Krystian Legierski (born 22 April 1978 in Koniaków) is a Polish LGBT activist, entrepreneur, member of the Greens. In local elections in 2010 he won a seat in the Warsaw City Council, thus becoming the first openly gay politician elected to a political office in Poland.

== Biography ==
He was born in Poland, to a Polish mother and a Mauritanian father who was in Poland as an international student.

Legierski studied law at the University of Warsaw. He has been active in LGBT movement. In 2003 he co-authored first draft of a law on civil unions sponsored in the Polish Senate by Maria Szyszkowska; the law was passed by the Senate, but was not considered by the Sejm. Since 2009 he has been involved in another effort to introduce civil unions into Polish legal system. Between 2006 and 2010 he co-hosted Lepiej późno niż wcale (Better Late Than Never) - an LGBT radio programme on TOK FM.

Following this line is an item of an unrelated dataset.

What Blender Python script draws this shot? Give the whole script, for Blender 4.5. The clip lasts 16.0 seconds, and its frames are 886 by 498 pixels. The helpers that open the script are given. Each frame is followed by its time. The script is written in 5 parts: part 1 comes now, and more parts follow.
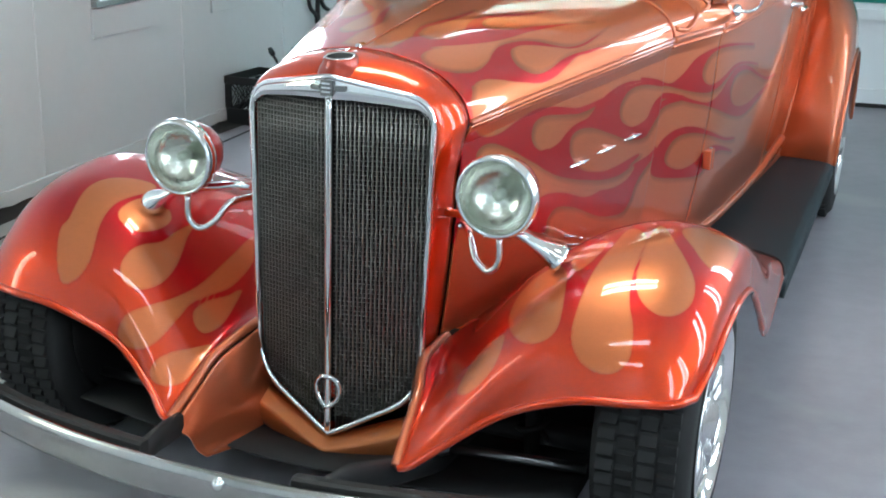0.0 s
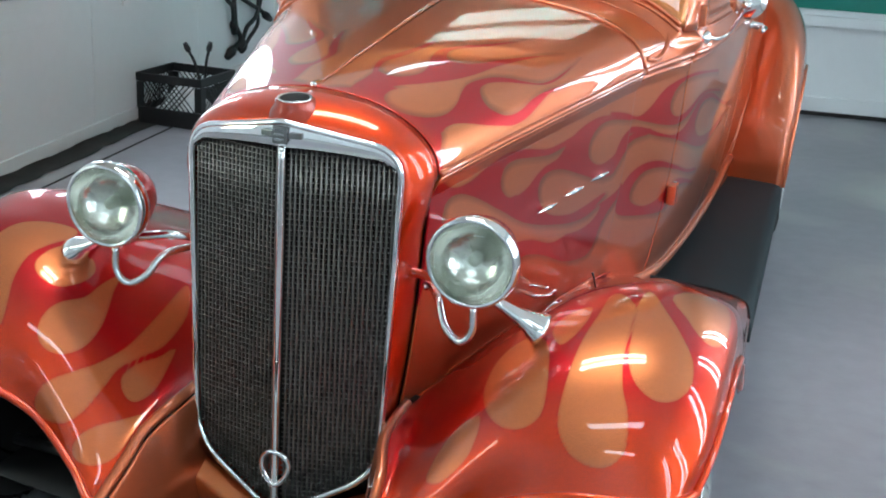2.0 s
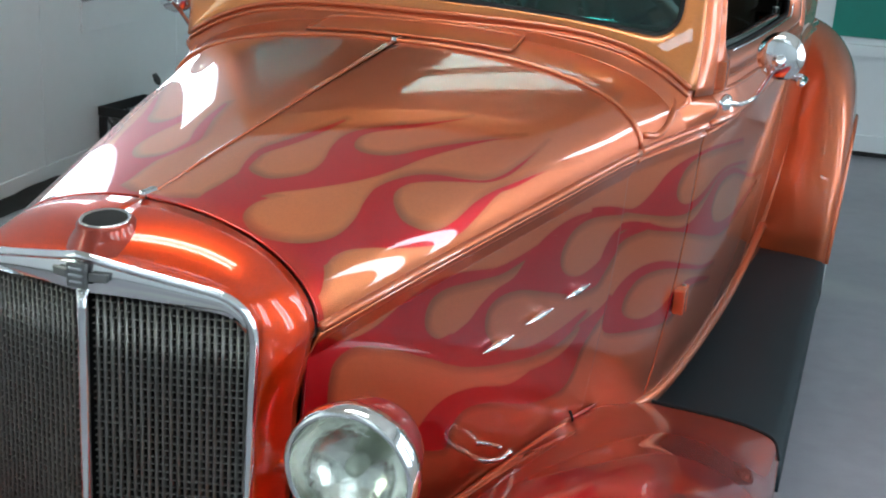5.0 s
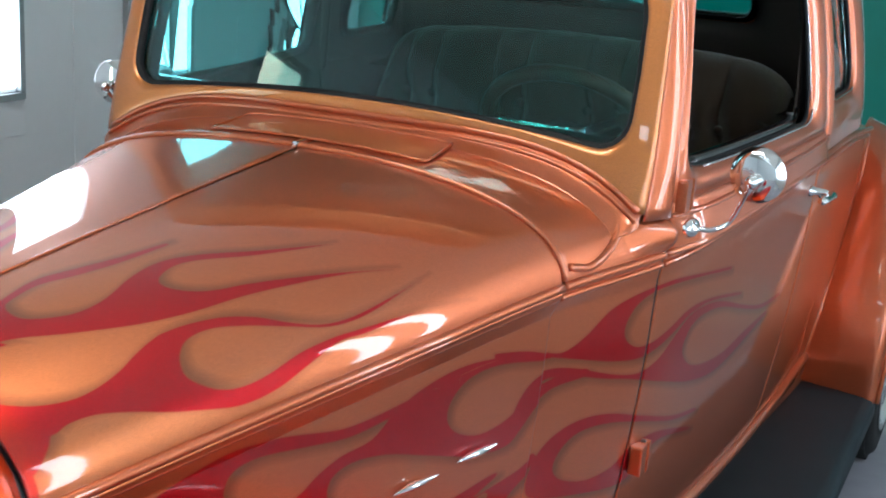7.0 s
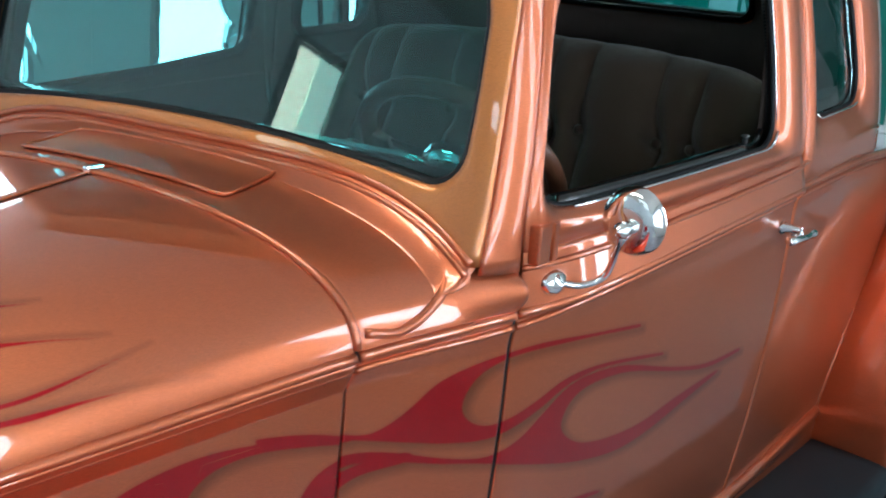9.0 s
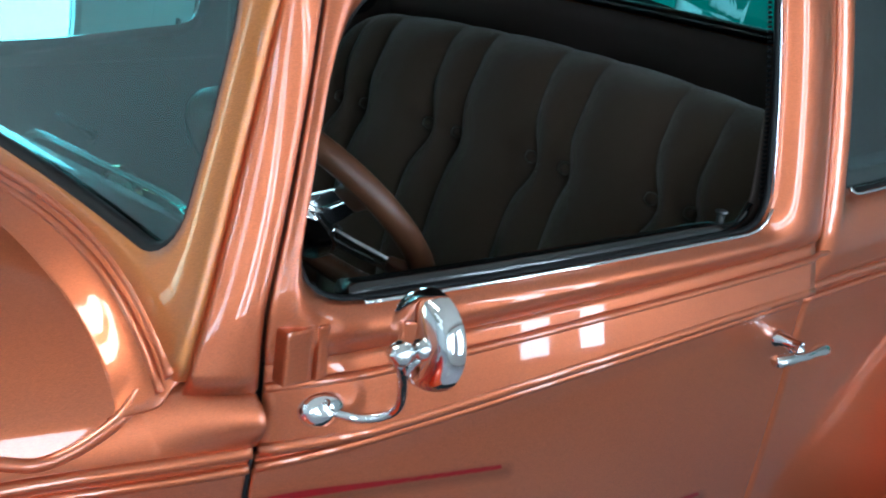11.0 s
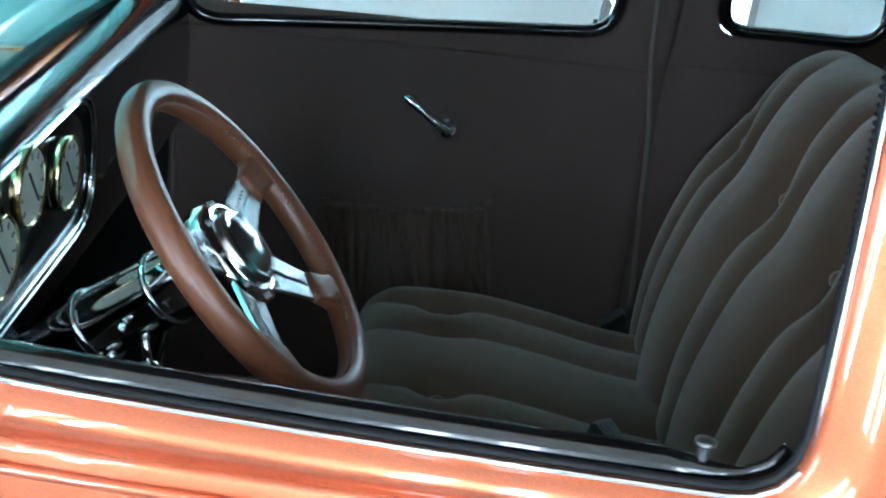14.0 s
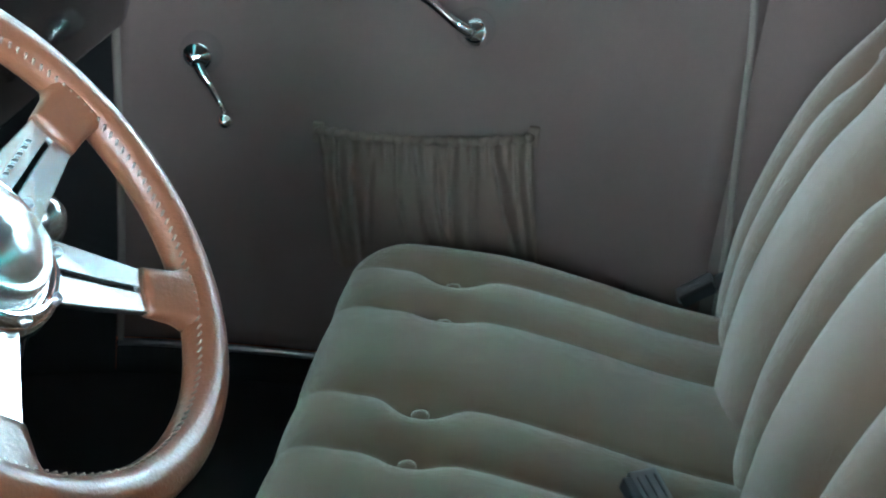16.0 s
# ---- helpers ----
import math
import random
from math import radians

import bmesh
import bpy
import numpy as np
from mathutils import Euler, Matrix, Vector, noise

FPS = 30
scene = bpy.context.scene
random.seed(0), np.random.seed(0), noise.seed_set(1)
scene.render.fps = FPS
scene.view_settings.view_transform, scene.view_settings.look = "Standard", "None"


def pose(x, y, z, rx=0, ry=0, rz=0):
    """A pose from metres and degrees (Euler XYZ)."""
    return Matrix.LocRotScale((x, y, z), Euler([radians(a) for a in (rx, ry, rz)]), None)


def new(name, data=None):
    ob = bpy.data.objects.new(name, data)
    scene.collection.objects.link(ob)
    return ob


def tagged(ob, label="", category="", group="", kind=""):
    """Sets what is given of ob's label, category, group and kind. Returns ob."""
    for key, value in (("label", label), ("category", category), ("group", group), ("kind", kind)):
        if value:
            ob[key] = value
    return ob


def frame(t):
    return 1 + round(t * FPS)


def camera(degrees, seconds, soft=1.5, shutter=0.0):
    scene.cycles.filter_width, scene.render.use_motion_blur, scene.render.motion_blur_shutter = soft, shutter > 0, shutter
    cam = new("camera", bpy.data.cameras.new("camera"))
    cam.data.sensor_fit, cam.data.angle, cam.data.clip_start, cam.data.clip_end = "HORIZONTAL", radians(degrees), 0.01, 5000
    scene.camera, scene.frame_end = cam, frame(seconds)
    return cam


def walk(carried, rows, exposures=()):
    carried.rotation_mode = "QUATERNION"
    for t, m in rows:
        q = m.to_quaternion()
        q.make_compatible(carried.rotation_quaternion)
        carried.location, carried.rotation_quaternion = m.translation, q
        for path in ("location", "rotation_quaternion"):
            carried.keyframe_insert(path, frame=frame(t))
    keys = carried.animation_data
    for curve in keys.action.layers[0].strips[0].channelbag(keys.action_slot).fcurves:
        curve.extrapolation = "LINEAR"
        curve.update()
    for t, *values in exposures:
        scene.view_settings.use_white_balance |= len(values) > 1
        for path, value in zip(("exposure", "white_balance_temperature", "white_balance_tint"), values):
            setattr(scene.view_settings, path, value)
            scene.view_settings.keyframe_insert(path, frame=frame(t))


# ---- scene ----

In 2003 he founded his first club called Le Madame in the Warsaw Old Town. Le Madame was a nightclub, but also a cultural center, providing space for alternative theatre, music, drag queen shows, art exhibitions and political debate. It was closed by the acting mayor of Warsaw, Mirosław Kochalski, in March 2006, shortly after Lech Kaczyński, Kochalski's predecessor who had a history of banning Gay Pride events in Warsaw, became President of Poland. The closure was met with protests, which came to be labelled as "the Polish Stonewall". Along with Le Madame Legierski founded a gay club Tomba Tomba (later renamed Usta Mariana) as well as M25 - a nightclub and a theatre scene.

Legierski was among founding members of the Polish Green party Greens 2004. In November 2010 he won a seat in Warsaw City Council. He ran on a Social Democratic ballot, following an official electoral agreement between the Greens and the Democratic Left Alliance.